I’ve only visited Venice once, but it was a very memorable three days. I always keep travel journals where ever I go along with photographs. So even though it had been several years since I’d been in Venice, when I sat down to write, after a few hours of pouring over my photos and journal entries, I was instantly transported back. Here’s a scene from the book that eventually became The Treasures of Venice based on a late night walk my DH and I took through the streets of La Serenissima:

“It was eerily dark out on the street… Mist hung in wet wispy spirals over the water, and deeper shadows pooled in the darkness beside buildings. The chilly dampness distorted sounds so that the creaking of wood and slapping of water seemed to come from living entities….

“Sam followed as Keirnan snaked his way down a tight path right next to the water. The four and five story buildings on either side of the minor canal blotted out all light….


“Another diminutive bridge, this one with iron railings, arched up next to them where another canal intersected the one they followed. Instead of crossing, Keirnan crawled down next to the footings, then motioned her to join him.… A pale light filtered down from a second story window to reveal a profusion of orange peels and cigarette butts floating in the nearly motionless canal…. Sam scooted slightly to one side and noticed the building had a yawning mouth of black water where the first floor would have been.”

Sometimes places that aren’t actually in the location I’m writing about fit into the story so beautifully that I take ‘artistic license and put them in anyway. This was the case with my current release The Wild Irish Sea. When the hero and heroine discover a sea cave being used by a colony of seals, I remembered a couple of visits I’d paid to Sea Lion Caves on the Oregon coast and was inspired to include my impressions (especially of the smell!) even if the actual cave was far away from the Irish coast:

“Nearly overcome by the stench, Amber followed Kevin inside the cave without further protest. After climbing down and around a pointy sentinel of rock, they were out of the rain. She heaved a sigh of relief and almost choked on the over-powering odor.

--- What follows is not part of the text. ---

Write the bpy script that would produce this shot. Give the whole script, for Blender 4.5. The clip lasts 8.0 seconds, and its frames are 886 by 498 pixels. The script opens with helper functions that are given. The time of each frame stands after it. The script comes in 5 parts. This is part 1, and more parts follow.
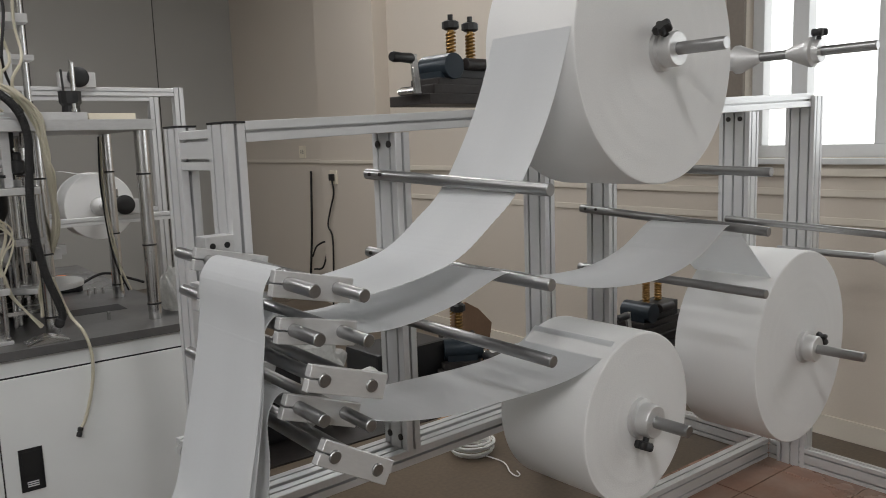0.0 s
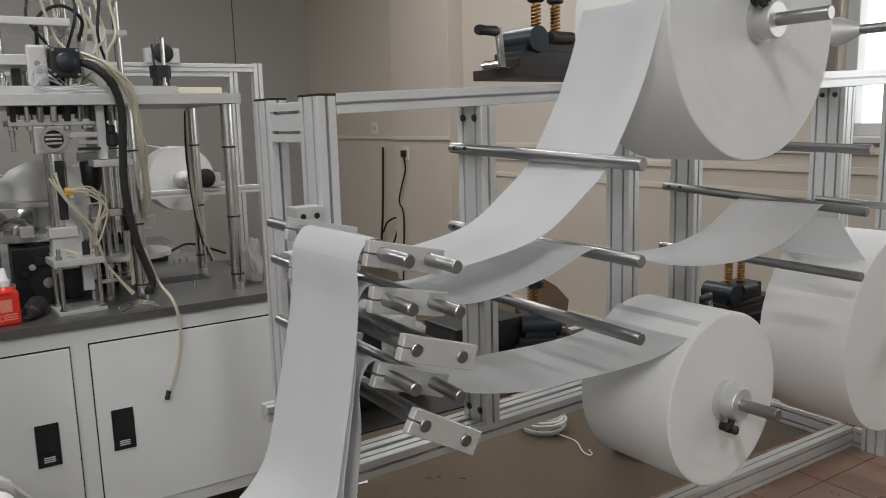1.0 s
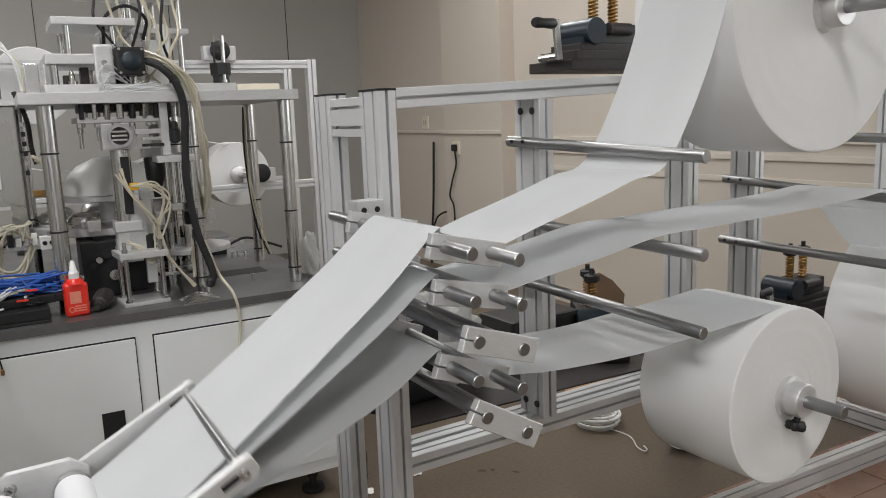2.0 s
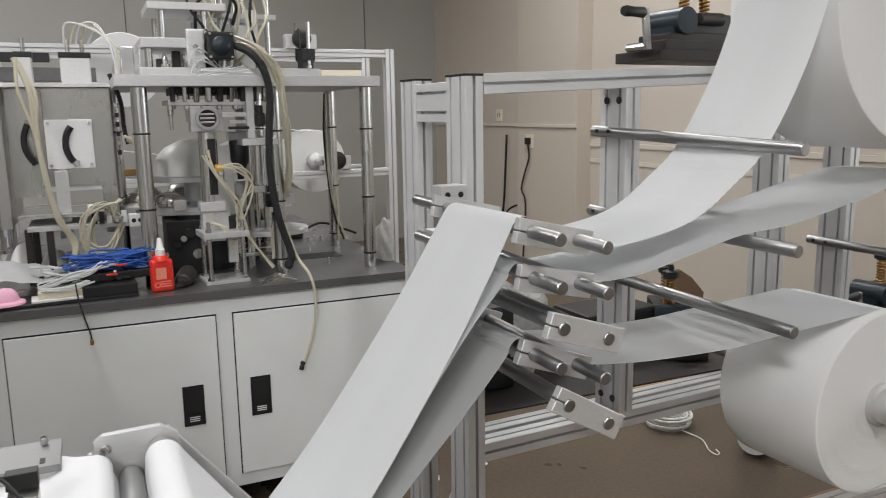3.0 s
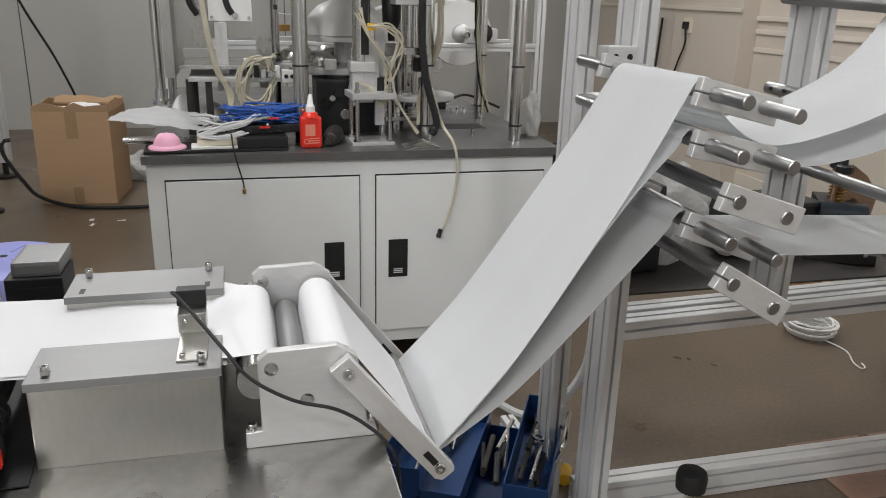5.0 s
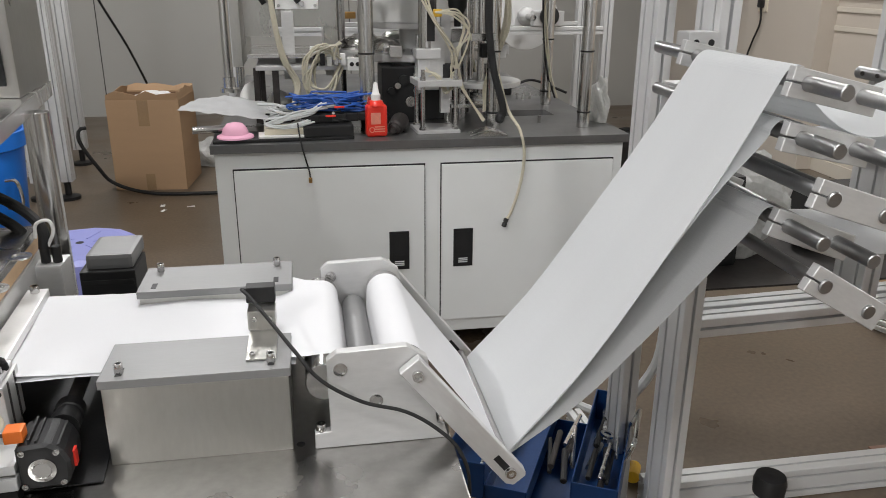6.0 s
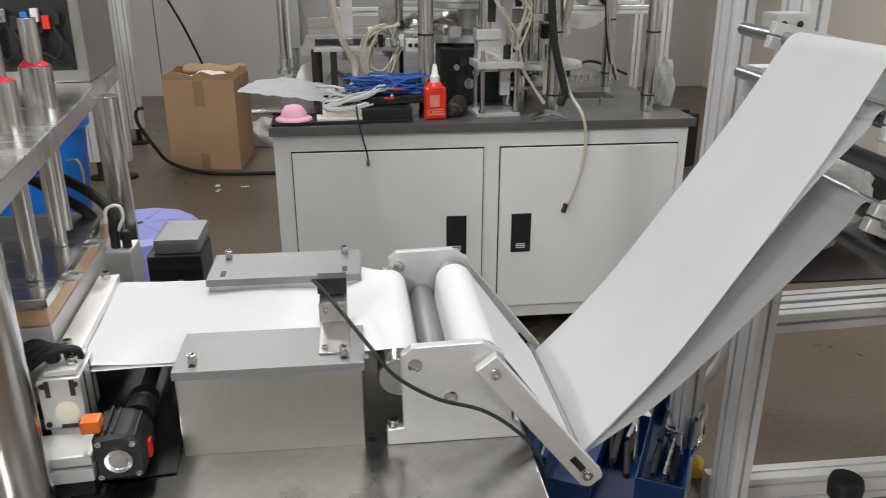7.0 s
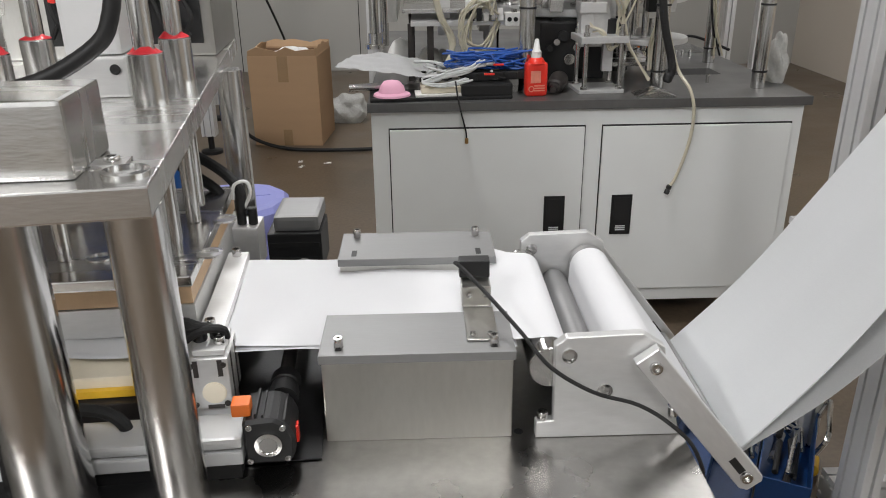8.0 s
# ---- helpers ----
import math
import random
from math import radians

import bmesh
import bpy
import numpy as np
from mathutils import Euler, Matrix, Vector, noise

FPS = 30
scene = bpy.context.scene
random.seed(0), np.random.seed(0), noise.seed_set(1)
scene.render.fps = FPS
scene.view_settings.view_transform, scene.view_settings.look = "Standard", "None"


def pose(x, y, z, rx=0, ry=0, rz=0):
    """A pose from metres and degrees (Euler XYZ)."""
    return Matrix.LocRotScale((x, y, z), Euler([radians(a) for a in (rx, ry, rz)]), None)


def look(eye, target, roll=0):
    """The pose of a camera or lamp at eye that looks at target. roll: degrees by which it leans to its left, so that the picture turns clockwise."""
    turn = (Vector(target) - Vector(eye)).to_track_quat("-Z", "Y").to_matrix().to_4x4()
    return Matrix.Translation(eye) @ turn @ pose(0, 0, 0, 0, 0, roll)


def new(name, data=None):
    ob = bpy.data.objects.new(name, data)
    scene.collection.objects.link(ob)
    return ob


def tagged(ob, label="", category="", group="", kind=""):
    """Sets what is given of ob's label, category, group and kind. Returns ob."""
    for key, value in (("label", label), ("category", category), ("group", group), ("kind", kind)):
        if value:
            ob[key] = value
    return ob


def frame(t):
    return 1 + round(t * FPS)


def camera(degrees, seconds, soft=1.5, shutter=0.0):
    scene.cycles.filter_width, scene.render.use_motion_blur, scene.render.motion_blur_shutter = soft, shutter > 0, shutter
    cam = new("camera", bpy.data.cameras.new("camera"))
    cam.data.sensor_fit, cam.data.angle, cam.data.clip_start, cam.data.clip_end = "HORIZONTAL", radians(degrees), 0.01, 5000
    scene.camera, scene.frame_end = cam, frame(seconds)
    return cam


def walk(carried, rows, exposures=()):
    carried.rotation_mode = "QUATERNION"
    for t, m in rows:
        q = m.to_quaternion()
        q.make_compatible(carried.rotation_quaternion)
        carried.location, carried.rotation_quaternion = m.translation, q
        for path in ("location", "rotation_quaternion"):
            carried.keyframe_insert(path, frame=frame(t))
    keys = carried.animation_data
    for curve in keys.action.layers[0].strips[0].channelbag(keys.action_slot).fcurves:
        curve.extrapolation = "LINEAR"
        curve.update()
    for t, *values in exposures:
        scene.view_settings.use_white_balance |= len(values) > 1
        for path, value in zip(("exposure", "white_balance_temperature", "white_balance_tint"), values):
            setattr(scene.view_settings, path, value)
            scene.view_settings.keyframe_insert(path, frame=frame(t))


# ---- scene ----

“They scrambled over a few more jutting rocks onto a stone ledge. A large pool of water spread below, and on the sandy shore opposite their perch lolled dozens of seals…. More than half seemed to be babies and the cave echoed with their cries.

“Trying not to breathe too deeply, she leaned an elbow against an upright boulder and surveyed the interior. The shelf where they stood appeared to be the only flat spot on their side of the rocky cavern, and it looked too high for the sea lions in the pool to climb up.”


So whether it’s a tiny cottage in the Irish countryside, a Venetian canal, or a mysterious sea cave full of seals, I hope I’ve given you some insight into the way I use my travels to create exotic settings for my books.

2 comments:

Helen said...

Aunty Cindy one of reasons I love reading your stories is because I always feel like am where the story is set you have such wonderful descriptions of the scenery it is very easy to get a picture in my head and a feel for the area not to mention the wonderful heros and heroines in each of the stories.
I would one day love to travel as much as you have there are so many exotic and awesome places in this world to visit and at the moment reading stories is the way I travel to them. Thank you

Have Fun
Helen

Loucinda McGary aka Aunty Cindy said...

AWW! Thank you Helen!

I'm glad you are able to travel vicariously through my stories. You'll get to travel someday soon, I know, and you will LOVE it!